Source material ▸
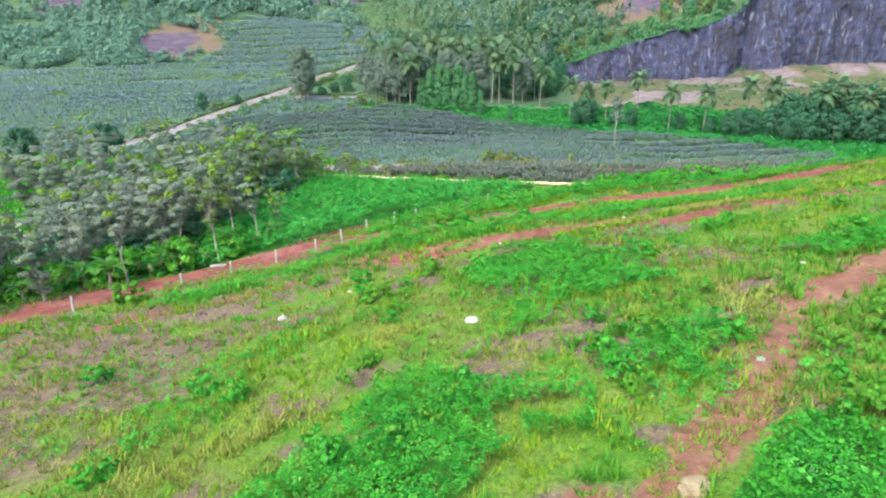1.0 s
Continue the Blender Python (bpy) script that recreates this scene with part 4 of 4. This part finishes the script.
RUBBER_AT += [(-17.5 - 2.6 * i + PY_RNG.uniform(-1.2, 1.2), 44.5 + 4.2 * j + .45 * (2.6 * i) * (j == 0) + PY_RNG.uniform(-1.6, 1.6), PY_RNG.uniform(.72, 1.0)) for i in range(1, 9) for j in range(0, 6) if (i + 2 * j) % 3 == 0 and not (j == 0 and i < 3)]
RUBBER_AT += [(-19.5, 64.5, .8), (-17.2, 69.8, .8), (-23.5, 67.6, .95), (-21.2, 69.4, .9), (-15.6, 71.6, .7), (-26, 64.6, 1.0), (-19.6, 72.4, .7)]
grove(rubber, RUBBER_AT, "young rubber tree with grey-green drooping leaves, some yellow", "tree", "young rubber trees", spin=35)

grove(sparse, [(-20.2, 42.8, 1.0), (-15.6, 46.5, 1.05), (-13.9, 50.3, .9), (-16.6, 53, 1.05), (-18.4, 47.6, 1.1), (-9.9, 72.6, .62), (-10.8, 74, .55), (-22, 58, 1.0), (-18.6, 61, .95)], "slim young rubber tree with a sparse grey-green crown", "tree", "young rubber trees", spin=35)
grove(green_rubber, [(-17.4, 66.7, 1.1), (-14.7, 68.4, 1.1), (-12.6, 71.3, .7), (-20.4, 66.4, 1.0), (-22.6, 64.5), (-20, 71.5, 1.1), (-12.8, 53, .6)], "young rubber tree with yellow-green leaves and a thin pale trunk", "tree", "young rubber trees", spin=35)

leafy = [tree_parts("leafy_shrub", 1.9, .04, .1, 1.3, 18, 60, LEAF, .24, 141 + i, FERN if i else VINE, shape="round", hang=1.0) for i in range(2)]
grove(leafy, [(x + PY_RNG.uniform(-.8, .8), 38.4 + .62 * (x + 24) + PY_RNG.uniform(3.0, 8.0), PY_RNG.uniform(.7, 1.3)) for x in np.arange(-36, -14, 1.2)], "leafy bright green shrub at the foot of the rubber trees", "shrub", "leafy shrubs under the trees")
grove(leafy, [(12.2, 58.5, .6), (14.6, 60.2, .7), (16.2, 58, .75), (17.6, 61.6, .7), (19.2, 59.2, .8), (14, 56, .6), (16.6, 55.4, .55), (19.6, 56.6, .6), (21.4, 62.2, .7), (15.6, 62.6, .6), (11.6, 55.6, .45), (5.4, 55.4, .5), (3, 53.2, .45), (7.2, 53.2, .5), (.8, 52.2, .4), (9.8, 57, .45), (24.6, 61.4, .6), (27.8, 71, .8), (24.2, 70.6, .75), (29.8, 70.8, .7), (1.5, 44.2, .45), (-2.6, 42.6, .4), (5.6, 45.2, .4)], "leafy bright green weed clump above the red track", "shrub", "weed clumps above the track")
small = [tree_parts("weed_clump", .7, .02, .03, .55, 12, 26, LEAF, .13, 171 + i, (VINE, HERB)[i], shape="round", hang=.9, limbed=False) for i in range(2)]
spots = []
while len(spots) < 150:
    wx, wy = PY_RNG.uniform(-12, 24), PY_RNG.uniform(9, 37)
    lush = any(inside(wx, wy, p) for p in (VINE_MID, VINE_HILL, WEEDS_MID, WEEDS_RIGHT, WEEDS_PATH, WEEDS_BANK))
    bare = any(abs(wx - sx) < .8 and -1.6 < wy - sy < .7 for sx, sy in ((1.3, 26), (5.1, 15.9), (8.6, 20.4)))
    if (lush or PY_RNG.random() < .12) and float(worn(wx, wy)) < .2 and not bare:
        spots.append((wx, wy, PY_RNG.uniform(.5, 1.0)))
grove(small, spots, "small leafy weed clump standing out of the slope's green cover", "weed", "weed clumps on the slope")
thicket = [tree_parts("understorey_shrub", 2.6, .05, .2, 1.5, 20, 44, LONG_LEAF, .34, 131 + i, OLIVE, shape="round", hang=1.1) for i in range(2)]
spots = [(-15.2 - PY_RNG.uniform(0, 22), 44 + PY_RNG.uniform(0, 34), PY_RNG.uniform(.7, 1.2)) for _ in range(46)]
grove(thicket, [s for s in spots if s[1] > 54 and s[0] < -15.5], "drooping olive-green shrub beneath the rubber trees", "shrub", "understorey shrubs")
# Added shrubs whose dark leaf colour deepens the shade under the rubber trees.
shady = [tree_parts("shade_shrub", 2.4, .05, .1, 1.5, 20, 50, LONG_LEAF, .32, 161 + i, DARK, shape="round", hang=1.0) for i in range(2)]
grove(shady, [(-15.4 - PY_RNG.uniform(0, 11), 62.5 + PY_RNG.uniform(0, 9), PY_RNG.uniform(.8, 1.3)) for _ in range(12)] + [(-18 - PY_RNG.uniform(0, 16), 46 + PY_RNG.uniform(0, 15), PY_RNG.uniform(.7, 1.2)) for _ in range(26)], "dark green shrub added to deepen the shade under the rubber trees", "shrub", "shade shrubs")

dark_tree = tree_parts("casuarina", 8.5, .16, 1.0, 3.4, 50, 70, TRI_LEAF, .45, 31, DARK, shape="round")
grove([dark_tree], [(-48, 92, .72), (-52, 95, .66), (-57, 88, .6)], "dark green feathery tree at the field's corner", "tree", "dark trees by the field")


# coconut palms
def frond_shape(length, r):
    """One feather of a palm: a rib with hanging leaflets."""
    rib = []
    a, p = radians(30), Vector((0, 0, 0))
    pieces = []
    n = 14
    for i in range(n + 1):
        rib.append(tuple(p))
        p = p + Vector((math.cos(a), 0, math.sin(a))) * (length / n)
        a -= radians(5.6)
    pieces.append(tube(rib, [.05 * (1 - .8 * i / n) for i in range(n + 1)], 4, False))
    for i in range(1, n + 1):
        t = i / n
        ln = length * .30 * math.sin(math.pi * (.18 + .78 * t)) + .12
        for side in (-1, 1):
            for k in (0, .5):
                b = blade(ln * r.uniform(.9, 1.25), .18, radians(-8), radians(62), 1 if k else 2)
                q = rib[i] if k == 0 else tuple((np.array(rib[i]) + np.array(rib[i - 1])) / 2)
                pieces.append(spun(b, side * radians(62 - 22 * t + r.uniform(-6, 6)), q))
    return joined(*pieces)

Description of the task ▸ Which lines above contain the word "with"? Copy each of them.

Correct output ▸
Continue the Blender Python (bpy) script that recreates this scene with part 4 of 4. This part finishes the script.
grove(rubber, RUBBER_AT, "young rubber tree with grey-green drooping leaves, some yellow", "tree", "young rubber trees", spin=35)
grove(sparse, [(-20.2, 42.8, 1.0), (-15.6, 46.5, 1.05), (-13.9, 50.3, .9), (-16.6, 53, 1.05), (-18.4, 47.6, 1.1), (-9.9, 72.6, .62), (-10.8, 74, .55), (-22, 58, 1.0), (-18.6, 61, .95)], "slim young rubber tree with a sparse grey-green crown", "tree", "young rubber trees", spin=35)
grove(green_rubber, [(-17.4, 66.7, 1.1), (-14.7, 68.4, 1.1), (-12.6, 71.3, .7), (-20.4, 66.4, 1.0), (-22.6, 64.5), (-20, 71.5, 1.1), (-12.8, 53, .6)], "young rubber tree with yellow-green leaves and a thin pale trunk", "tree", "young rubber trees", spin=35)
    """One feather of a palm: a rib with hanging leaflets."""